> [WHAT TO DO]
Write out exactly the lines from the line with "return Matrix.Translation(eye) @" through the line with "what is given", both ends included, and no other line.

> [EXERCISE DATA]
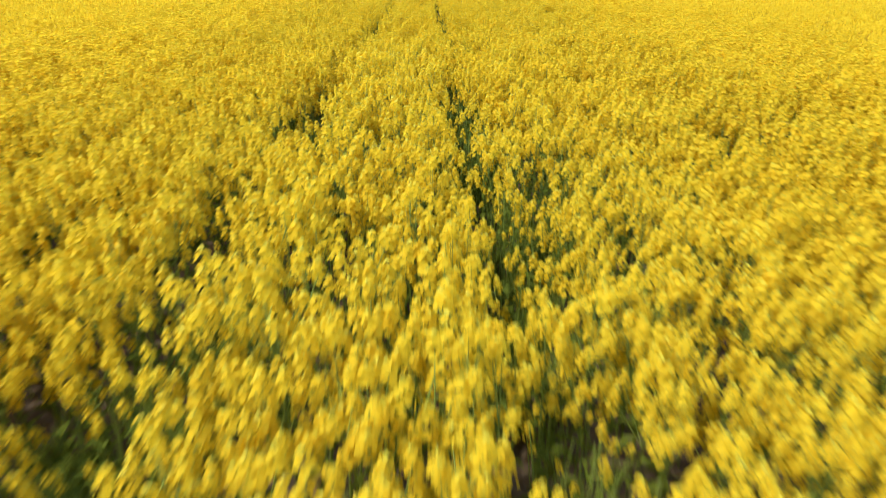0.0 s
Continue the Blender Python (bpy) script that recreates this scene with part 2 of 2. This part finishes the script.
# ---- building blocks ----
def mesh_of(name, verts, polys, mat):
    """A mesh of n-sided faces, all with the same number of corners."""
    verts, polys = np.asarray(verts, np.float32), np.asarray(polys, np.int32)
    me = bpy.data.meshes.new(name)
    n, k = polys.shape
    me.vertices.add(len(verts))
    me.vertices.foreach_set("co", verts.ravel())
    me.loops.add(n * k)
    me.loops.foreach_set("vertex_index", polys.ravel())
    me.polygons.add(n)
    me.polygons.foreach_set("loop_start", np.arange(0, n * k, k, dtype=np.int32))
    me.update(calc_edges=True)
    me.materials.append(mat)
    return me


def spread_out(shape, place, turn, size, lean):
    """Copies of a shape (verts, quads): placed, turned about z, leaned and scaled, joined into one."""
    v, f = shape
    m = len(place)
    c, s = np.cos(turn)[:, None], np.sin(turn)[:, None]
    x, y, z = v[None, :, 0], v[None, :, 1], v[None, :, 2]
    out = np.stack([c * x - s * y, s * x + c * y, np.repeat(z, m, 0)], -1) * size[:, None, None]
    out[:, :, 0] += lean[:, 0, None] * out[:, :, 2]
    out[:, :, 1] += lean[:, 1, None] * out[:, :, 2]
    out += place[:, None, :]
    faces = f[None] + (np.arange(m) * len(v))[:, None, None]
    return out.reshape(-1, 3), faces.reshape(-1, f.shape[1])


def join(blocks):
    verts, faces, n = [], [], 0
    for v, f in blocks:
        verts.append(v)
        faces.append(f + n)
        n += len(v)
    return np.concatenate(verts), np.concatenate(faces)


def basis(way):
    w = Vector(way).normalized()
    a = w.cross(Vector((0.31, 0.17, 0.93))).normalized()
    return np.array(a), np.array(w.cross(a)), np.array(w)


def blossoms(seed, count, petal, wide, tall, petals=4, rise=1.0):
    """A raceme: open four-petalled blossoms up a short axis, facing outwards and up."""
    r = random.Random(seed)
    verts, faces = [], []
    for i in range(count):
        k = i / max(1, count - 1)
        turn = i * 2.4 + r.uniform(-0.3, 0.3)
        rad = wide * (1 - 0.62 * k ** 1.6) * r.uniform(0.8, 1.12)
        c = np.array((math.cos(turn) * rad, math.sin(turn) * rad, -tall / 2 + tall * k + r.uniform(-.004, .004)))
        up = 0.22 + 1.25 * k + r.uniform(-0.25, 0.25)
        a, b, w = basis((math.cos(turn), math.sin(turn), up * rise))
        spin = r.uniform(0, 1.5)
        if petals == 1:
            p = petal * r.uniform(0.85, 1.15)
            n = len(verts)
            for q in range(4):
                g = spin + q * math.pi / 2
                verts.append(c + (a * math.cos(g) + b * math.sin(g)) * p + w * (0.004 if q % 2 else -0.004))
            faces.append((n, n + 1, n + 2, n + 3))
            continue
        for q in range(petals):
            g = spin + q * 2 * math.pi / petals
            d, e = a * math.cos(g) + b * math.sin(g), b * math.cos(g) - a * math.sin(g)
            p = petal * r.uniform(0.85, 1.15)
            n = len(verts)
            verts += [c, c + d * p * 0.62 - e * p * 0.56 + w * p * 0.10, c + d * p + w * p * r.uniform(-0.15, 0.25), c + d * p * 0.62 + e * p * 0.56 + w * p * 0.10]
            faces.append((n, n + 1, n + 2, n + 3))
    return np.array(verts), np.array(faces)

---

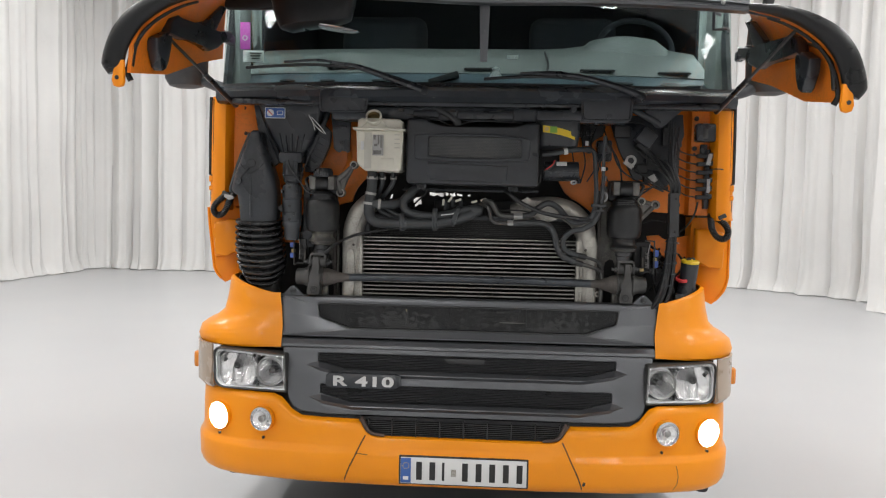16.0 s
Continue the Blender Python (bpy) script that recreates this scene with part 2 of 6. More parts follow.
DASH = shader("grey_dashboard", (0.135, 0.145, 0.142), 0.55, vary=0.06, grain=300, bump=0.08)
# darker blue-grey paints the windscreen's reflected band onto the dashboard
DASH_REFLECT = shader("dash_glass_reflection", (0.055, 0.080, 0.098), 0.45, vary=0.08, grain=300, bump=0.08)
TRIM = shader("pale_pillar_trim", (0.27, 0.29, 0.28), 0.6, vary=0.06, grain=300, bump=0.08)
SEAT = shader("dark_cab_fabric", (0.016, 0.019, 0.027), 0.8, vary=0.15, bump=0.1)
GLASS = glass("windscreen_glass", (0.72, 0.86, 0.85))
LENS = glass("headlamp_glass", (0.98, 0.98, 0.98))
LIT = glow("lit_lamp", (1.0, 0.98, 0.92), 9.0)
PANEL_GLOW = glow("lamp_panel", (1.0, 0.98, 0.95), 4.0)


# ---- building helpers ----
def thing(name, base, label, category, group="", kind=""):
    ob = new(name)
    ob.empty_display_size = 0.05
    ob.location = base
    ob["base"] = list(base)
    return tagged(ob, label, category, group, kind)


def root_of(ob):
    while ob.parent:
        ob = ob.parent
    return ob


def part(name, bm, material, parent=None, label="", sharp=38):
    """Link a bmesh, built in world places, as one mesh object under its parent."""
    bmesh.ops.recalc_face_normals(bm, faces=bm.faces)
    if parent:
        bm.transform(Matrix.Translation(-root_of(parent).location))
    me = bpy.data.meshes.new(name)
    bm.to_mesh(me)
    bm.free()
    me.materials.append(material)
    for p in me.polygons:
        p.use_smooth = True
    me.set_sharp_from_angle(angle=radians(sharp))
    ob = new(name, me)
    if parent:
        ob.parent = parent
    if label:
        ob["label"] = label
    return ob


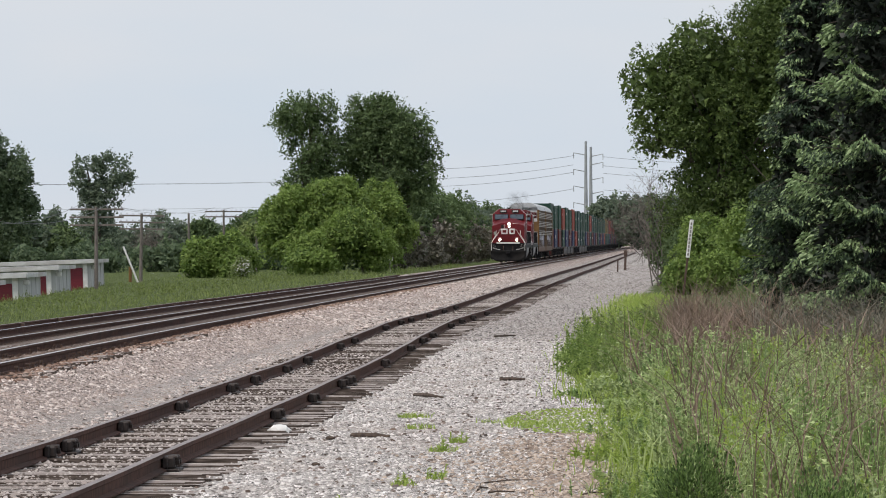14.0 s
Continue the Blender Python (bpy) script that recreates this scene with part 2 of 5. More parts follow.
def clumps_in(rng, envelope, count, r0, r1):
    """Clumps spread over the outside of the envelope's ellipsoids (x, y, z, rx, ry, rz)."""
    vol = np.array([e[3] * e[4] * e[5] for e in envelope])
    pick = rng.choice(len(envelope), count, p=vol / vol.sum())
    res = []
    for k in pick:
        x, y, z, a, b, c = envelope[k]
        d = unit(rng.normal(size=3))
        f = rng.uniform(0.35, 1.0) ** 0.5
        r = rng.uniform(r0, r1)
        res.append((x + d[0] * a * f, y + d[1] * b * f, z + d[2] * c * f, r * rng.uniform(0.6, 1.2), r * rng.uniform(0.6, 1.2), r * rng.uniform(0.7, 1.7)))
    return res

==

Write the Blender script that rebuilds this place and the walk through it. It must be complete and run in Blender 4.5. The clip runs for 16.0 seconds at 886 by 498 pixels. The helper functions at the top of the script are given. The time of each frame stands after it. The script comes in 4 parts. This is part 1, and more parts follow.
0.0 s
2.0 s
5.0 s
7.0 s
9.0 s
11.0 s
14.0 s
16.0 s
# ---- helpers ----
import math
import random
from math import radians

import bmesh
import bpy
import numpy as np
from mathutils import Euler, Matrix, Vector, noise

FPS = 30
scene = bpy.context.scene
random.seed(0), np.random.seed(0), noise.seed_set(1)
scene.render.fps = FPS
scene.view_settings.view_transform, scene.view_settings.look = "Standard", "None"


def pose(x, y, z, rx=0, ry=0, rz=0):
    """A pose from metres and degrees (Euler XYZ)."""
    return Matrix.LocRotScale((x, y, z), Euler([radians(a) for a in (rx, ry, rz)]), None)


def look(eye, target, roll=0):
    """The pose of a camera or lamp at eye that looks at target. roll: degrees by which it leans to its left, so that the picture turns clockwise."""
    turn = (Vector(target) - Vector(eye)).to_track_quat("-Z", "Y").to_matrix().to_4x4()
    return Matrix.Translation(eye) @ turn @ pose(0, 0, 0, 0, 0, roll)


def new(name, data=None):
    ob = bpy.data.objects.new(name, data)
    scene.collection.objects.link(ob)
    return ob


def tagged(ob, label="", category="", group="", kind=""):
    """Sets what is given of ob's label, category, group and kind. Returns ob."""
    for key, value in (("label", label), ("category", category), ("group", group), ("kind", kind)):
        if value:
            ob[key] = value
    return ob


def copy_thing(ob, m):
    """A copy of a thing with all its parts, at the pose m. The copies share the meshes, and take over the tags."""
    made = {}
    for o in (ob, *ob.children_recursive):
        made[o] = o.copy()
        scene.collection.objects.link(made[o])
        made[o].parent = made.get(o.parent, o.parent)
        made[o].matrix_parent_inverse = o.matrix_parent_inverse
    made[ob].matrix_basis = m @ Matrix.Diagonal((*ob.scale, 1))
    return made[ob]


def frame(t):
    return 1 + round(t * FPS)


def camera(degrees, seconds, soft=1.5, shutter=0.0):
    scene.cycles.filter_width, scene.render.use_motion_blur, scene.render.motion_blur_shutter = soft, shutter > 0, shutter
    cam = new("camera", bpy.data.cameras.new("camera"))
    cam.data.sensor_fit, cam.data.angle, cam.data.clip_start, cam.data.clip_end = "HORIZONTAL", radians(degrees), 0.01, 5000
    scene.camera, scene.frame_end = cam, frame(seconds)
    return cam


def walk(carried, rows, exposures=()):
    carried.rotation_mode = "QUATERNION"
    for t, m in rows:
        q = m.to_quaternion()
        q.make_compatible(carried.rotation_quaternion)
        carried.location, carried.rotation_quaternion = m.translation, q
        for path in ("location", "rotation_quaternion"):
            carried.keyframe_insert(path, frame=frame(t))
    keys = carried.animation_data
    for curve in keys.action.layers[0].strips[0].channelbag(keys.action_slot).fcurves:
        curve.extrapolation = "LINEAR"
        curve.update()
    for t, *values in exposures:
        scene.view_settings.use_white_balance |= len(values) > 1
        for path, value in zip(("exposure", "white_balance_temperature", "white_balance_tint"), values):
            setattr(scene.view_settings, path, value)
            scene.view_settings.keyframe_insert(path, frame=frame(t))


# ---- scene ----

> [TASK SOLUTION]
    return Matrix.Translation(eye) @ turn @ pose(0, 0, 0, 0, 0, roll)


def new(name, data=None):
    ob = bpy.data.objects.new(name, data)
    scene.collection.objects.link(ob)
    return ob


def tagged(ob, label="", category="", group="", kind=""):
    """Sets what is given of ob's label, category, group and kind. Returns ob."""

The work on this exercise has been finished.